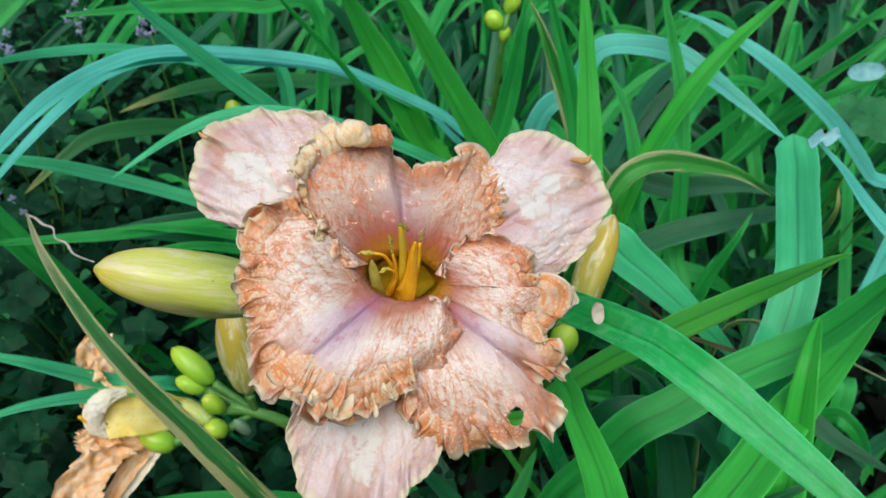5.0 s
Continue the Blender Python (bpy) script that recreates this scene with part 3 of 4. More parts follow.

============

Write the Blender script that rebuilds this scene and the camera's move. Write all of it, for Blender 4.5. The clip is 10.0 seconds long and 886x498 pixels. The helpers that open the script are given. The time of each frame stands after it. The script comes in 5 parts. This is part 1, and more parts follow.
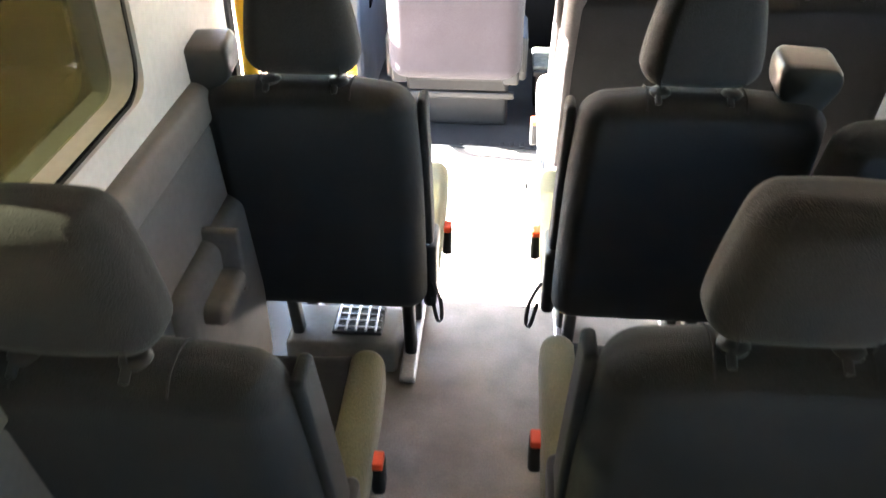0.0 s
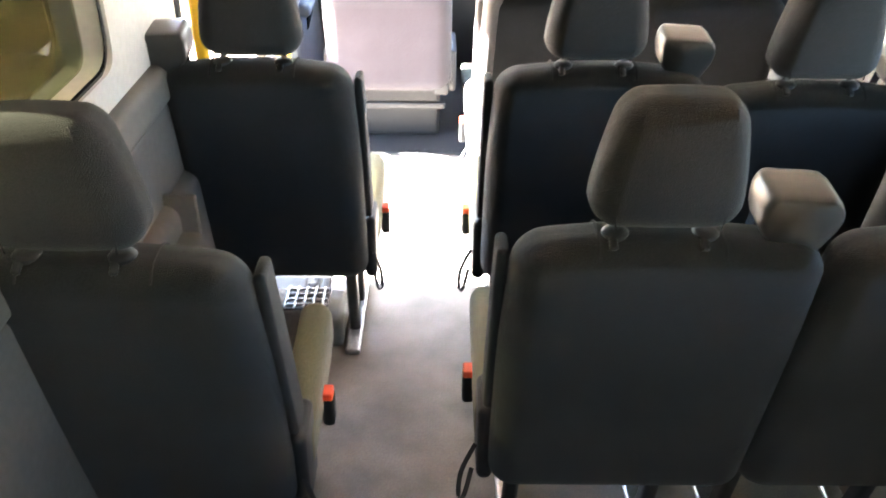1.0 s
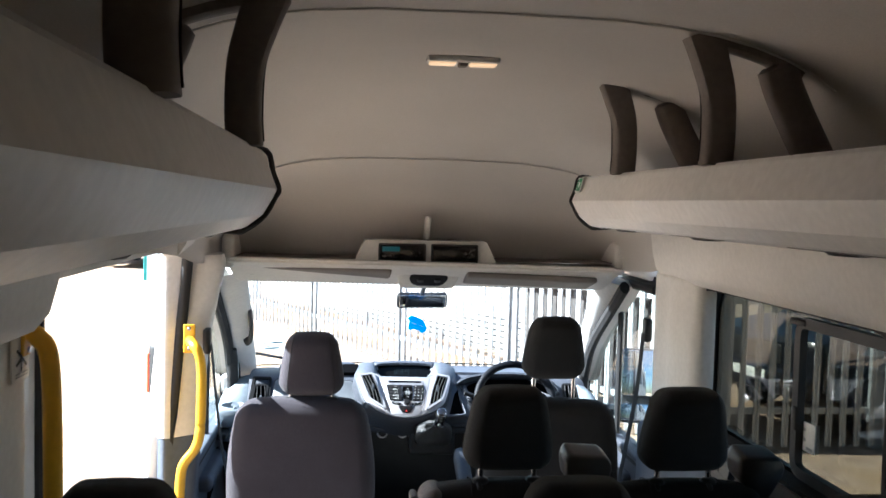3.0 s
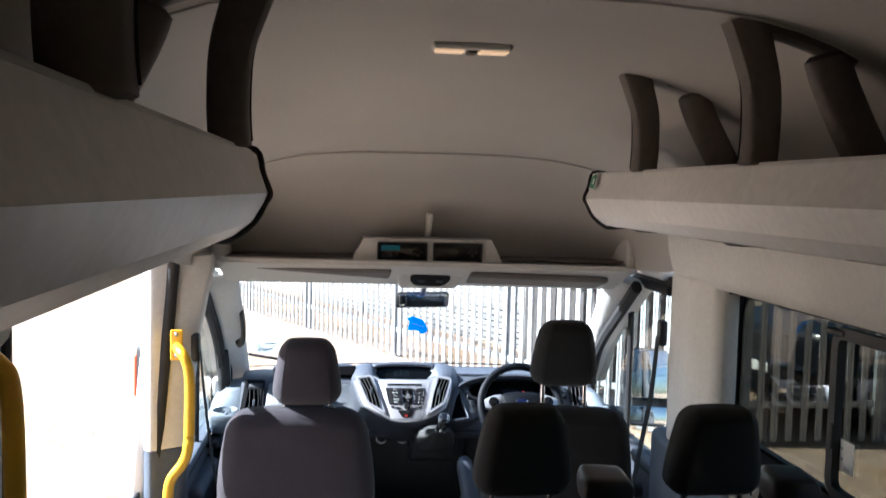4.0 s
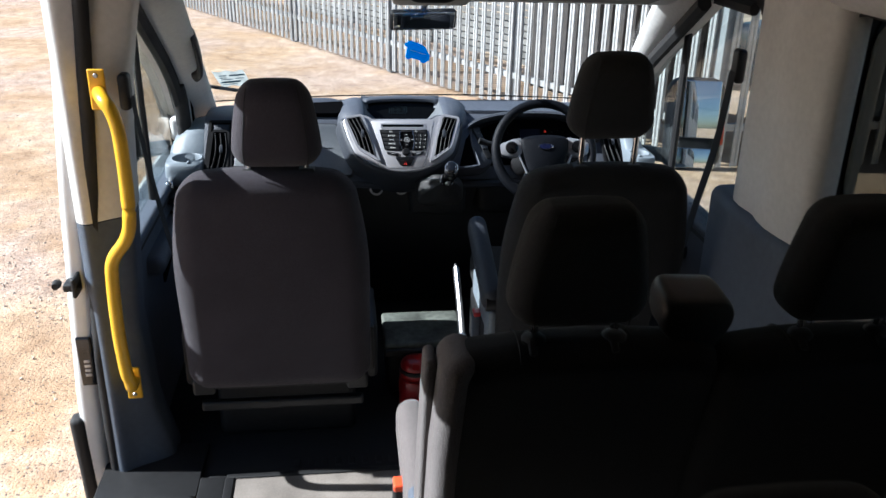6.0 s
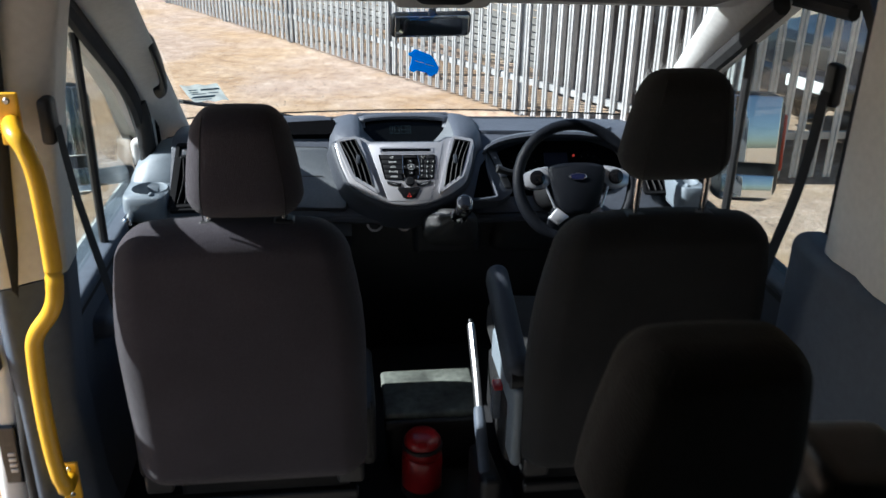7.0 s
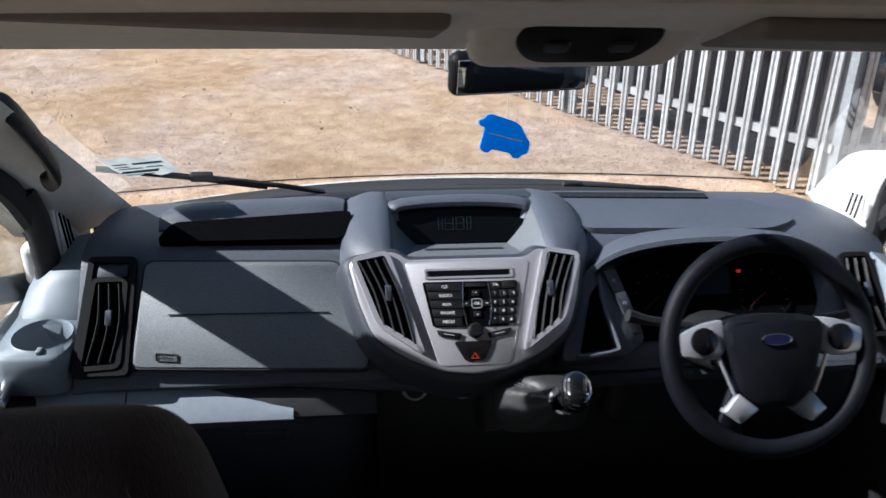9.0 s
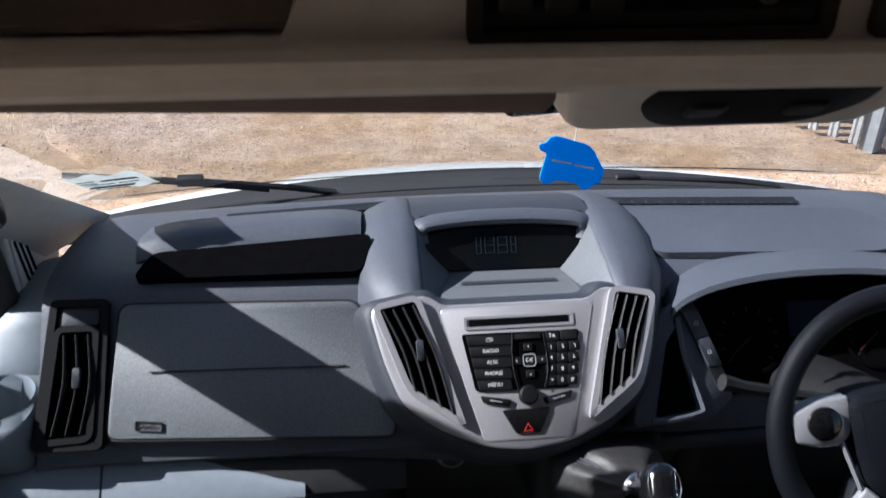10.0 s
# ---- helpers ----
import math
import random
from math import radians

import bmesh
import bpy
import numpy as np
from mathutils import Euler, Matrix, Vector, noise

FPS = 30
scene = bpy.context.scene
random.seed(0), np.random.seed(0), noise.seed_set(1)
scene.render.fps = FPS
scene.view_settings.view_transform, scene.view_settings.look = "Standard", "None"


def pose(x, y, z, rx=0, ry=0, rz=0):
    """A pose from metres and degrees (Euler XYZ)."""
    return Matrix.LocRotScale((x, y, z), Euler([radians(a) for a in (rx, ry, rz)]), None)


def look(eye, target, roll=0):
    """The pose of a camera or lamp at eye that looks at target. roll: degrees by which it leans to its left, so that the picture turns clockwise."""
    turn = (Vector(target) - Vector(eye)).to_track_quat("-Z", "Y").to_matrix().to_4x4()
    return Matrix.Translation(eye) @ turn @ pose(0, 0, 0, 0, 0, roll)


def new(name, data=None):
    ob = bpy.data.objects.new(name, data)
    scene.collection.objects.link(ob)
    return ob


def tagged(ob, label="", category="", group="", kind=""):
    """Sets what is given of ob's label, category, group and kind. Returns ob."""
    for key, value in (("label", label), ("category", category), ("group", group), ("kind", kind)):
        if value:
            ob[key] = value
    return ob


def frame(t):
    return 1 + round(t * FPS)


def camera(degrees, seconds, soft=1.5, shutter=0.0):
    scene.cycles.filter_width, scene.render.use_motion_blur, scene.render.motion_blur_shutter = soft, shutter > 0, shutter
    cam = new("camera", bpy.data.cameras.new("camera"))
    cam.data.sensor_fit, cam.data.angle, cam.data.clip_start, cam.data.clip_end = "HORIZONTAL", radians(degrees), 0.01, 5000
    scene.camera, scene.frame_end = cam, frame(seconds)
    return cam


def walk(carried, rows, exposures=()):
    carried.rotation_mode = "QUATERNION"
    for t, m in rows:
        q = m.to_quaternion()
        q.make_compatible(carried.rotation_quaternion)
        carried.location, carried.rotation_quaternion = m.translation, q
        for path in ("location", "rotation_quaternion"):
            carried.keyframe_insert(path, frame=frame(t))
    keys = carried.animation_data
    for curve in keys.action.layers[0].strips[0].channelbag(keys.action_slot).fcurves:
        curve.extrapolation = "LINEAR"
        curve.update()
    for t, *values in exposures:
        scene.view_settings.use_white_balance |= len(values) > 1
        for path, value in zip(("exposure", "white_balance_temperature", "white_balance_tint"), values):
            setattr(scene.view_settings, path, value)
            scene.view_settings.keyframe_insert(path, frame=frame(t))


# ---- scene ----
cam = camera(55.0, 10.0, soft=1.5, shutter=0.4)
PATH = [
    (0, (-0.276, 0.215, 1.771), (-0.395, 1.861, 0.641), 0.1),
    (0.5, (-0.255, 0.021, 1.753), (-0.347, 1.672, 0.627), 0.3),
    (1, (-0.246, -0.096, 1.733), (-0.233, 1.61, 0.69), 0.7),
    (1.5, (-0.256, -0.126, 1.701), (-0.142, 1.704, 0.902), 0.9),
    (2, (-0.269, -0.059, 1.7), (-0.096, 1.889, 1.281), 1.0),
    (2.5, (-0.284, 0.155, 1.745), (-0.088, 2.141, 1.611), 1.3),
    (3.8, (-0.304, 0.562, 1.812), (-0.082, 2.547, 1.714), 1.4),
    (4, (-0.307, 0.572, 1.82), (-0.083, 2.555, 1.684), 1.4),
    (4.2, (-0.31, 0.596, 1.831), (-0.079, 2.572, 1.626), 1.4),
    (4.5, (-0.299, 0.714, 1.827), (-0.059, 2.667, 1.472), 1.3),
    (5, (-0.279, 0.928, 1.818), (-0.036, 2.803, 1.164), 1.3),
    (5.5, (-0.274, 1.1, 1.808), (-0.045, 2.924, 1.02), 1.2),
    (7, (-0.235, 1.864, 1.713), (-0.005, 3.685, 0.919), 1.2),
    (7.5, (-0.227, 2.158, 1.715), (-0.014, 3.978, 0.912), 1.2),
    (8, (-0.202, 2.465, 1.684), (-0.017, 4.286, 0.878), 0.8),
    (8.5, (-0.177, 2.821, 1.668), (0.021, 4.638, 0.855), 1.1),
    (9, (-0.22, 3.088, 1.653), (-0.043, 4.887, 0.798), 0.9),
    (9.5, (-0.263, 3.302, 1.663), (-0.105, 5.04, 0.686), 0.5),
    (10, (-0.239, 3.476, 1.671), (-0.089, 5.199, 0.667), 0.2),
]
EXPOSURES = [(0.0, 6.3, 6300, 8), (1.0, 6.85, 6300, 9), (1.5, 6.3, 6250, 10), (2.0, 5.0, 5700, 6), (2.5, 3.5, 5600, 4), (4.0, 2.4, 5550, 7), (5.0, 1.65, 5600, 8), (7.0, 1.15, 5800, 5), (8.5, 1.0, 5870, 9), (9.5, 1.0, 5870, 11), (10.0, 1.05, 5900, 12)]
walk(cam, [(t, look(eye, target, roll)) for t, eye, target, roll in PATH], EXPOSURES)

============

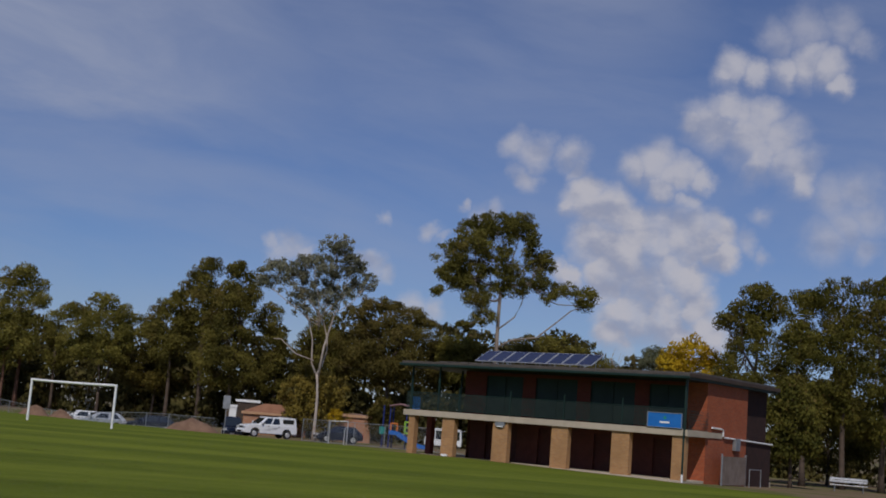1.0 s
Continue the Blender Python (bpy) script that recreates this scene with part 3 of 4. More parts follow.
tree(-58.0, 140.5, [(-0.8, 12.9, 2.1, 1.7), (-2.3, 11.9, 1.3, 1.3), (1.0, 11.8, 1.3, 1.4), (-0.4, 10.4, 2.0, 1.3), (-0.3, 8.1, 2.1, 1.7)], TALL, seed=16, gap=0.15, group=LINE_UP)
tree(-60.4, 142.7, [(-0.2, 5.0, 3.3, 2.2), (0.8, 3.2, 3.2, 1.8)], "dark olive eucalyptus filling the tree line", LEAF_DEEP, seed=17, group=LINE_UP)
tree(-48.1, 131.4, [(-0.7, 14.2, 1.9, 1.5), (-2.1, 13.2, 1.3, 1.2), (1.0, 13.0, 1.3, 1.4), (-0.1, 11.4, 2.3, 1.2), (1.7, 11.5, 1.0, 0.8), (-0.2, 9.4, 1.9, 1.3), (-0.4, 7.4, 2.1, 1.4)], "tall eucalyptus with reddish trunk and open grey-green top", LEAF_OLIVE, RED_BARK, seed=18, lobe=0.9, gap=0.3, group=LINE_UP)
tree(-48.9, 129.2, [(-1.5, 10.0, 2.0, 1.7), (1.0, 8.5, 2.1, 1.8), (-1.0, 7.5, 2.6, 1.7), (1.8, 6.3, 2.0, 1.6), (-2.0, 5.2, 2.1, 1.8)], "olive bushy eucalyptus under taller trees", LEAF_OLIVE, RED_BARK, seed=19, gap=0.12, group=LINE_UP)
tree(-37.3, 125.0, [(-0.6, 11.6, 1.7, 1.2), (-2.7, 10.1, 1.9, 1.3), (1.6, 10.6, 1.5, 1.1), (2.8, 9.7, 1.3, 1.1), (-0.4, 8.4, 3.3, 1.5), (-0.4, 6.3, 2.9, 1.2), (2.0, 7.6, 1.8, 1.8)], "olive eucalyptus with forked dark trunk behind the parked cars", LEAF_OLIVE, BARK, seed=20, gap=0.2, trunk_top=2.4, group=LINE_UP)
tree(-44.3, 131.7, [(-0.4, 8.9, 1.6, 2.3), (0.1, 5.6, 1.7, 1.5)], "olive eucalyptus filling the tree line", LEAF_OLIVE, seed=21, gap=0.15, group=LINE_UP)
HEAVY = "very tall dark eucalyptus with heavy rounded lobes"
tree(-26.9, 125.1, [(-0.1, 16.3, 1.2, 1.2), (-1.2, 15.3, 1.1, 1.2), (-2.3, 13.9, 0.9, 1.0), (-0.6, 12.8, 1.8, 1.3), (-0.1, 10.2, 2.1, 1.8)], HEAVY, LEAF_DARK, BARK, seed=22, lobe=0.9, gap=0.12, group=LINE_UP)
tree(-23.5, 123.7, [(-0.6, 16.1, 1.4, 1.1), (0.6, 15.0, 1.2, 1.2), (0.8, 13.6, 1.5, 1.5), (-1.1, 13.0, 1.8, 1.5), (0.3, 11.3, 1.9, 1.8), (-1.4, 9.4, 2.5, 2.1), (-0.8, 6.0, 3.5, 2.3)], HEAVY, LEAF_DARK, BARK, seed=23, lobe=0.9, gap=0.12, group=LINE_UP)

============

#### YOUR GOAL
Taking the records above, retype every line from the one with "for curve in" down to the one with "scene.view_settings.use_white_balance |= len(values)", exactly and with nothing else.

#### EXPECTED ANSWER
    for curve in keys.action.layers[0].strips[0].channelbag(keys.action_slot).fcurves:
        curve.extrapolation = "LINEAR"
        curve.update()
    for t, *values in exposures:
        scene.view_settings.use_white_balance |= len(values) > 1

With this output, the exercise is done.